Na "Science", Kerry promete suspender a moratória aos financiamentos públicos a trabalhos na área. Já Bush sustenta que dinheiro de impostos não deve ser usado para "encorajar ou endossar a destruição de embriões humanos vivos", etapa obrigatória no processo de obtenção das células-tronco embrionárias.
Outro assunto que, acreditam os políticos, ajudará a definir votos é a responsabilidade dos Estados Unidos, o maior poluidor do mundo, no aquecimento global.
Em 2001, dois meses depois de assumir o cargo na Casa Branca, Bush rejeitou o Protocolo de Kyoto, acordo internacional que prevê a redução da emissão de gases-estufa na atmosfera, ao afirmar que seria prejudicial à economia americana. O ato norteou a política ambiental de sua administração e recebeu críticas de ambientalistas, cientistas e nações envolvidas com o protocolo.
Na campanha de reeleição, Bush ainda tenta convencer os eleitores de que sua decisão foi acertada, e que sistemas empresariais que diminuam a emissão de poluentes sem frear a produção são viáveis. Seu opositor tenta polarizar a questão: "Levaremos os Estados Unidos de volta à mesa de negociação internacional". Porém, fica só na sugestão, sem afirmar de forma consistente a ratificação do acordo caso eleito.

Poder nuclear
Três anos depois de as torres gêmeas do World Trade Center desmoronarem em Nova York, o desenvolvimento de armas nucleares volta à pauta americana. Na "Nature", Bush defende a retomada da "infra-estrutura nuclear atrofiada desde o fim da Guerra Fria" -Kerry prefere manter a estrutura existente, sem apoiar a criação de uma nova geração de armas nucleares.

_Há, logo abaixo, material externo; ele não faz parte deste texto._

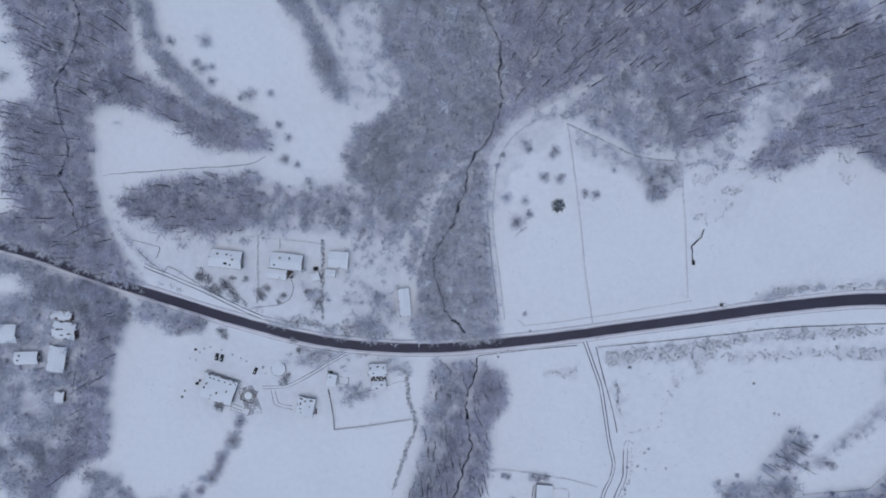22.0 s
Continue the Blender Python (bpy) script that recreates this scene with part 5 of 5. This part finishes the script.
grove("tree", "bare rounded fruit tree dusted with snow in a paddock", (3.8, 3.4, 61, 26, 34), LONE_TWIG,
      [(*p, s) for p, s in zip([(-72.8, 66.9), (-63.4, 67.1), (-85.3, 40.9), (-79.8, 46.5), (-49.2, 59.3), (-11.1, 62.9), (-7.5, 60.9), (-13.7, 69.0), (-6.4, 74.2), (-77.0, -11.6), (-83.1, -110.7), (-80.3, -111.3), (-66.3, -109.7), (-62.2, -110.6), (-58.1, -109.4), (-39.1, -125.1)], (1.0, 1.0, 1.3, 0.9, 0.8, 1.4, 1.2, 1.2, 1.0, 0.5, 0.6, 0.6, 0.9, 0.8, 0.8, 0.6))], "paddock trees")
grove("tree", "pale frosted fruit tree in a snowy paddock", (3.8, 3.6, 69, 26, 34), FROST_TWIG,
      [(-84.5, 85.5, 1.0), (-82.0, 81.5, 0.8), (-67.3, 82.4, 0.9), (-69.0, 79.0, 0.7), (-43.4, 58.7, 0.95), (-92.1, 55.3, 0.95), (-81.9, 54.0, 0.8), (-98.6, 72.8, 0.65), (-96.4, 78.6, 0.55), (-34.0, 73.1, 0.5)], "paddock trees")
grove("tree", "bare bushy tree standing alone on a snowy slope", (3.8, 3.9, 62, 28, 36), FROST_TWIG,
      [(-274.9, 125.3, 0.8), (-255.9, 126.0, 1.1), (-260.9, 114.3, 0.75), (-257.5, 112.0, 0.85), (-252.2, 113.0, 0.6), (-252.3, 106.0, 0.75), (-232.8, 99.6, 1.1), (-237.3, 98.3, 0.55), (-221.9, 101.4, 0.6), (-251.6, 95.7, 0.7), (-235.3, 88.3, 0.55), (-217.6, 86.2, 0.65), (-213.3, 79.9, 0.65), (-208.6, 65.8, 0.6), (-215.4, 68.2, 0.8), (-367.6, 104.4, 0.75), (-384.9, 79.4, 0.6)], "slope trees")
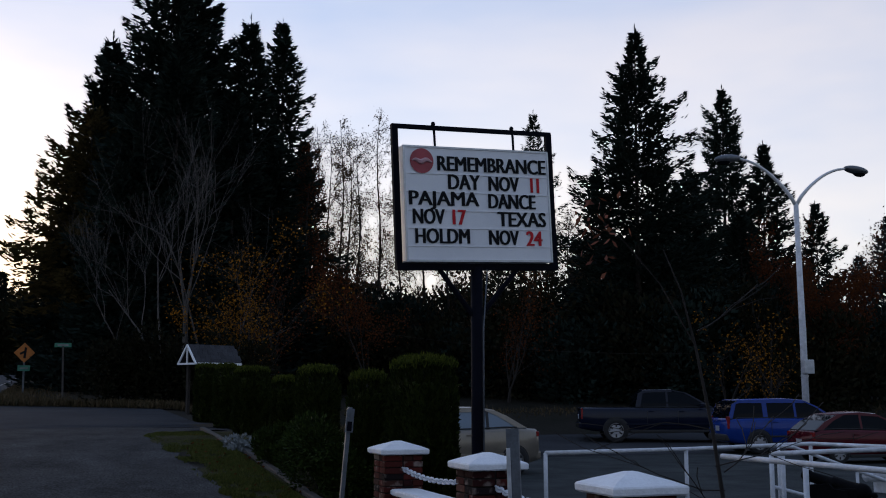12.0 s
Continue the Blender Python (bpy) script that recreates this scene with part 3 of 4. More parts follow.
    row("DRAWS", 0.03, 0.46, 0.11, 0.088, 0.011)
    row("FRI", -0.40, -0.205, -0.005, 0.08, 0.009)
    row("&", -0.16, -0.11, -0.01, 0.05, 0.002)
    row("SAT", -0.07, 0.145, -0.005, 0.08, 0.009)
    row("at", 0.175, 0.225, -0.01, 0.04, 0.001)
    row("4", 0.255, 0.32, -0.005, 0.08, 0.009)
    row("30", 0.335, 0.435, 0.002, 0.062, 0.004)
    row("WWW-RCL 211-CA", -0.42, 0.42, -0.115, 0.065, 0.003)
    return ob


lounge_sign()


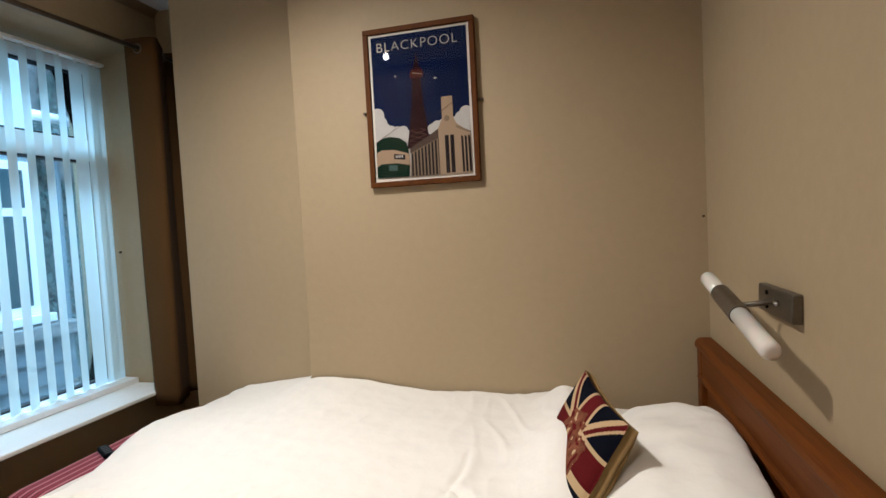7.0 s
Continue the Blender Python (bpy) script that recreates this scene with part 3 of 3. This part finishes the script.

Já a manipulação do lixo radioativo é uma das questões quentes da campanha. Há 20 anos, os americanos discutem onde armazenar o material, e a montanha Yucca, no Estado de Nevada, é o destino apropriado, dizem os republicanos -posição oposta à dos democratas. Segundo um artigo da "Nature" que acompanha as entrevistas, o local não é tão seguro quanto professa Bush, nem tão arriscado como defende Kerry. Para a revista, a verdade está em um ponto intermediário.